◆ What the task requires ◆
All of the lines below are to be printed again exactly; images are excluded from the output.

Rows from a dataset of clips and code
▬▬▬▬▬▬
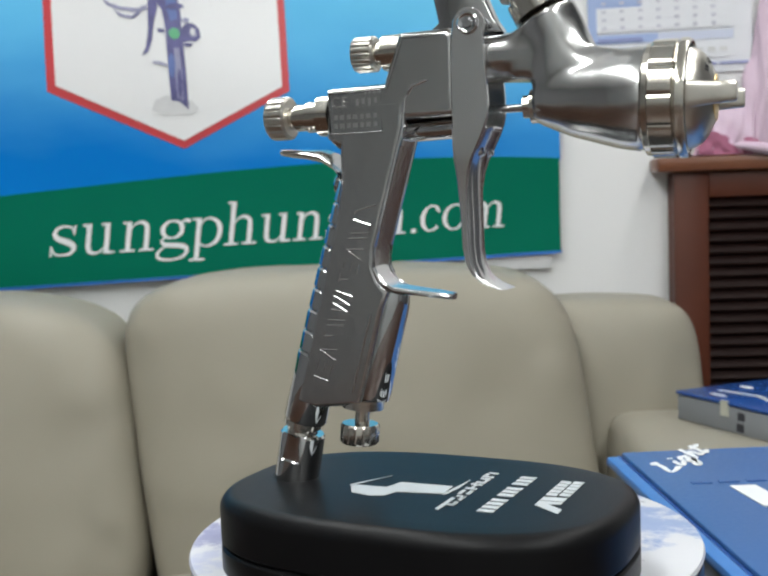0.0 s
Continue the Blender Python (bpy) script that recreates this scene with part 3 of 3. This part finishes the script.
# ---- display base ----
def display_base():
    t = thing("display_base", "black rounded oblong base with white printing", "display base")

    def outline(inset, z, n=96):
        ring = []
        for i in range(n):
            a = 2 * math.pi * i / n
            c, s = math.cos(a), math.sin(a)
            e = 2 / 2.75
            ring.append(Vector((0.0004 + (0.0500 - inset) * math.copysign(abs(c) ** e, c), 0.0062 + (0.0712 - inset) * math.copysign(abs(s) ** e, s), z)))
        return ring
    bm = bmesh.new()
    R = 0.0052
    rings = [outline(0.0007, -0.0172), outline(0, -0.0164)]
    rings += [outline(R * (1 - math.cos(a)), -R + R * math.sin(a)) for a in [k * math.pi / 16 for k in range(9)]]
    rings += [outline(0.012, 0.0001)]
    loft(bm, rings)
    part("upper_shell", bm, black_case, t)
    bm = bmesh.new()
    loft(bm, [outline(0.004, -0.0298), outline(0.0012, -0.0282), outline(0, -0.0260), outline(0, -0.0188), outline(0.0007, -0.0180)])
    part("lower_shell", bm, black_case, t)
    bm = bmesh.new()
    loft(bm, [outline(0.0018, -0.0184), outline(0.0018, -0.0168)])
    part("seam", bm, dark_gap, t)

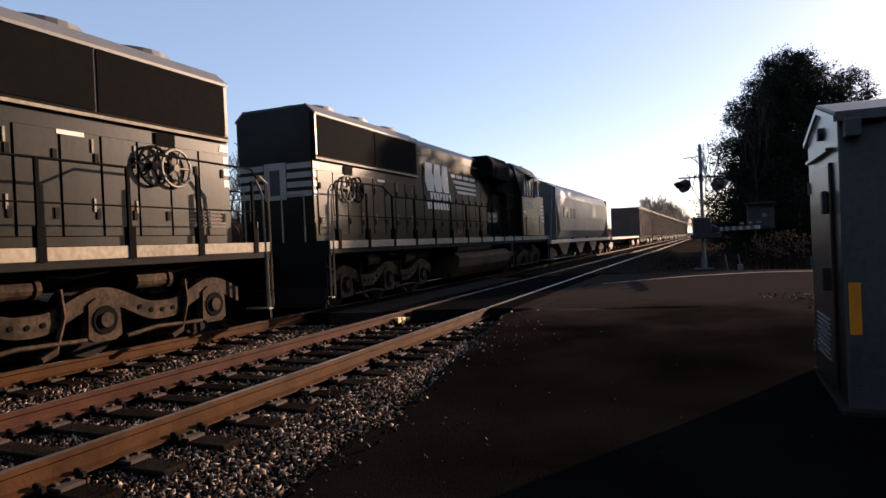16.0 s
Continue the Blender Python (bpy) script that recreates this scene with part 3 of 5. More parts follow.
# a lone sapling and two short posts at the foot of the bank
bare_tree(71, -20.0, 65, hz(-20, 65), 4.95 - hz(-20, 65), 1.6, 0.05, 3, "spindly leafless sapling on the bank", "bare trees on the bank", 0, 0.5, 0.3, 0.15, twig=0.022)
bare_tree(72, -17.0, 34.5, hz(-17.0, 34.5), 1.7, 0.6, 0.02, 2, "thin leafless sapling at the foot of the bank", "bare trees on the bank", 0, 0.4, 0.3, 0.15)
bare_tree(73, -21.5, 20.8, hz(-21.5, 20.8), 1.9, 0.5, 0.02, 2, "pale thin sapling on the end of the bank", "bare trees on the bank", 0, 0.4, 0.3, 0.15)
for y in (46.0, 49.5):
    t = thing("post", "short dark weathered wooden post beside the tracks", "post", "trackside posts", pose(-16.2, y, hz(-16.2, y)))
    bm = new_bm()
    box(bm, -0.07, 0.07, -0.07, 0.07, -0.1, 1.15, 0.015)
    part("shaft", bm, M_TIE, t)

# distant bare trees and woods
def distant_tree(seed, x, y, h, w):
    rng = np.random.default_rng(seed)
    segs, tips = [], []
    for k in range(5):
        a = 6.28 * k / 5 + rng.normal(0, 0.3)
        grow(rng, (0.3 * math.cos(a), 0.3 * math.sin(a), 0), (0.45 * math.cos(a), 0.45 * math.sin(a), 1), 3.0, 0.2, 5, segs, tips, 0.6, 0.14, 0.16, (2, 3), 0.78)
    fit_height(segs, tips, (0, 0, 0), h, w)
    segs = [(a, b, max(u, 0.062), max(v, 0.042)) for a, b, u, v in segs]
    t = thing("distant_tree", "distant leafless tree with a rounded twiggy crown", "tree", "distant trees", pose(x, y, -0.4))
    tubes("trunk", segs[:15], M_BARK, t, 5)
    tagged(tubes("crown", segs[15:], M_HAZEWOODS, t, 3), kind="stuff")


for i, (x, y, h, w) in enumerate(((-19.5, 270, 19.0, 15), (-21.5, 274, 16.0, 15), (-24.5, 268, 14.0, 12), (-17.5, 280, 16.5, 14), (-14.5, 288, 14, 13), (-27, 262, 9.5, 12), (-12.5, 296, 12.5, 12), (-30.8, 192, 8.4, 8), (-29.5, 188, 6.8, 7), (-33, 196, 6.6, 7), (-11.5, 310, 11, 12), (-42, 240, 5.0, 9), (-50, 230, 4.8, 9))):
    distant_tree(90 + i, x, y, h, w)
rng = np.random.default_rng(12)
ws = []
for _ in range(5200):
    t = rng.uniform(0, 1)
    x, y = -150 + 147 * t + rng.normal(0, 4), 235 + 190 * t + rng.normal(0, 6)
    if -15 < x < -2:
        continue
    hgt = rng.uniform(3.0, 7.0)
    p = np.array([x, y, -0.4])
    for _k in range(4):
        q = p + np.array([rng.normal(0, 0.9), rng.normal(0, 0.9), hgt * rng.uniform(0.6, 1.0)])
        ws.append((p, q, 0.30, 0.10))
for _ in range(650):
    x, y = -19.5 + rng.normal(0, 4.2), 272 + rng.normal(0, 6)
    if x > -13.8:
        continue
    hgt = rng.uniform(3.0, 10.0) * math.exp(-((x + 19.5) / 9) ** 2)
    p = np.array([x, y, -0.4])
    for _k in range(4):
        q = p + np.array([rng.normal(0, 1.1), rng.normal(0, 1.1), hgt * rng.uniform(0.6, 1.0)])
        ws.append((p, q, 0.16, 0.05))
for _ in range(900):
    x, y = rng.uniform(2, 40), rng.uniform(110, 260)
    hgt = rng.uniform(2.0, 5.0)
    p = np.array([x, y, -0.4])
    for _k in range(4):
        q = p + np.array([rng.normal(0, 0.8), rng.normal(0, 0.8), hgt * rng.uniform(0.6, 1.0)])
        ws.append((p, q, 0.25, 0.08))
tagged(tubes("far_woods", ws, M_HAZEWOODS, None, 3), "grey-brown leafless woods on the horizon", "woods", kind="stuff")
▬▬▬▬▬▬
◆ Expected answer ◆
0.0 s
Continue the Blender Python (bpy) script that recreates this scene with part 3 of 3. This part finishes the script.
# ---- display base ----
def display_base():
    t = thing("display_base", "black rounded oblong base with white printing", "display base")

    def outline(inset, z, n=96):
        ring = []
        for i in range(n):
            a = 2 * math.pi * i / n
            c, s = math.cos(a), math.sin(a)
            e = 2 / 2.75
            ring.append(Vector((0.0004 + (0.0500 - inset) * math.copysign(abs(c) ** e, c), 0.0062 + (0.0712 - inset) * math.copysign(abs(s) ** e, s), z)))
        return ring
    bm = bmesh.new()
    R = 0.0052
    rings = [outline(0.0007, -0.0172), outline(0, -0.0164)]
    rings += [outline(R * (1 - math.cos(a)), -R + R * math.sin(a)) for a in [k * math.pi / 16 for k in range(9)]]
    rings += [outline(0.012, 0.0001)]
    loft(bm, rings)
    part("upper_shell", bm, black_case, t)
    bm = bmesh.new()
    loft(bm, [outline(0.004, -0.0298), outline(0.0012, -0.0282), outline(0, -0.0260), outline(0, -0.0188), outline(0.0007, -0.0180)])
    part("lower_shell", bm, black_case, t)
    bm = bmesh.new()
    loft(bm, [outline(0.0018, -0.0184), outline(0.0018, -0.0168)])
    part("seam", bm, dark_gap, t)

16.0 s
Continue the Blender Python (bpy) script that recreates this scene with part 3 of 5. More parts follow.
# a lone sapling and two short posts at the foot of the bank
bare_tree(71, -20.0, 65, hz(-20, 65), 4.95 - hz(-20, 65), 1.6, 0.05, 3, "spindly leafless sapling on the bank", "bare trees on the bank", 0, 0.5, 0.3, 0.15, twig=0.022)
bare_tree(72, -17.0, 34.5, hz(-17.0, 34.5), 1.7, 0.6, 0.02, 2, "thin leafless sapling at the foot of the bank", "bare trees on the bank", 0, 0.4, 0.3, 0.15)
bare_tree(73, -21.5, 20.8, hz(-21.5, 20.8), 1.9, 0.5, 0.02, 2, "pale thin sapling on the end of the bank", "bare trees on the bank", 0, 0.4, 0.3, 0.15)
for y in (46.0, 49.5):
    t = thing("post", "short dark weathered wooden post beside the tracks", "post", "trackside posts", pose(-16.2, y, hz(-16.2, y)))
    bm = new_bm()
    box(bm, -0.07, 0.07, -0.07, 0.07, -0.1, 1.15, 0.015)
    part("shaft", bm, M_TIE, t)

# distant bare trees and woods
def distant_tree(seed, x, y, h, w):
    rng = np.random.default_rng(seed)
    segs, tips = [], []
    for k in range(5):
        a = 6.28 * k / 5 + rng.normal(0, 0.3)
        grow(rng, (0.3 * math.cos(a), 0.3 * math.sin(a), 0), (0.45 * math.cos(a), 0.45 * math.sin(a), 1), 3.0, 0.2, 5, segs, tips, 0.6, 0.14, 0.16, (2, 3), 0.78)
    fit_height(segs, tips, (0, 0, 0), h, w)
    segs = [(a, b, max(u, 0.062), max(v, 0.042)) for a, b, u, v in segs]
    t = thing("distant_tree", "distant leafless tree with a rounded twiggy crown", "tree", "distant trees", pose(x, y, -0.4))
    tubes("trunk", segs[:15], M_BARK, t, 5)
    tagged(tubes("crown", segs[15:], M_HAZEWOODS, t, 3), kind="stuff")


for i, (x, y, h, w) in enumerate(((-19.5, 270, 19.0, 15), (-21.5, 274, 16.0, 15), (-24.5, 268, 14.0, 12), (-17.5, 280, 16.5, 14), (-14.5, 288, 14, 13), (-27, 262, 9.5, 12), (-12.5, 296, 12.5, 12), (-30.8, 192, 8.4, 8), (-29.5, 188, 6.8, 7), (-33, 196, 6.6, 7), (-11.5, 310, 11, 12), (-42, 240, 5.0, 9), (-50, 230, 4.8, 9))):
    distant_tree(90 + i, x, y, h, w)
rng = np.random.default_rng(12)
ws = []
for _ in range(5200):
    t = rng.uniform(0, 1)
    x, y = -150 + 147 * t + rng.normal(0, 4), 235 + 190 * t + rng.normal(0, 6)
    if -15 < x < -2:
        continue
    hgt = rng.uniform(3.0, 7.0)
    p = np.array([x, y, -0.4])
    for _k in range(4):
        q = p + np.array([rng.normal(0, 0.9), rng.normal(0, 0.9), hgt * rng.uniform(0.6, 1.0)])
        ws.append((p, q, 0.30, 0.10))
for _ in range(650):
    x, y = -19.5 + rng.normal(0, 4.2), 272 + rng.normal(0, 6)
    if x > -13.8:
        continue
    hgt = rng.uniform(3.0, 10.0) * math.exp(-((x + 19.5) / 9) ** 2)
    p = np.array([x, y, -0.4])
    for _k in range(4):
        q = p + np.array([rng.normal(0, 1.1), rng.normal(0, 1.1), hgt * rng.uniform(0.6, 1.0)])
        ws.append((p, q, 0.16, 0.05))
for _ in range(900):
    x, y = rng.uniform(2, 40), rng.uniform(110, 260)
    hgt = rng.uniform(2.0, 5.0)
    p = np.array([x, y, -0.4])
    for _k in range(4):
        q = p + np.array([rng.normal(0, 0.8), rng.normal(0, 0.8), hgt * rng.uniform(0.6, 1.0)])
        ws.append((p, q, 0.25, 0.08))
tagged(tubes("far_woods", ws, M_HAZEWOODS, None, 3), "grey-brown leafless woods on the horizon", "woods", kind="stuff")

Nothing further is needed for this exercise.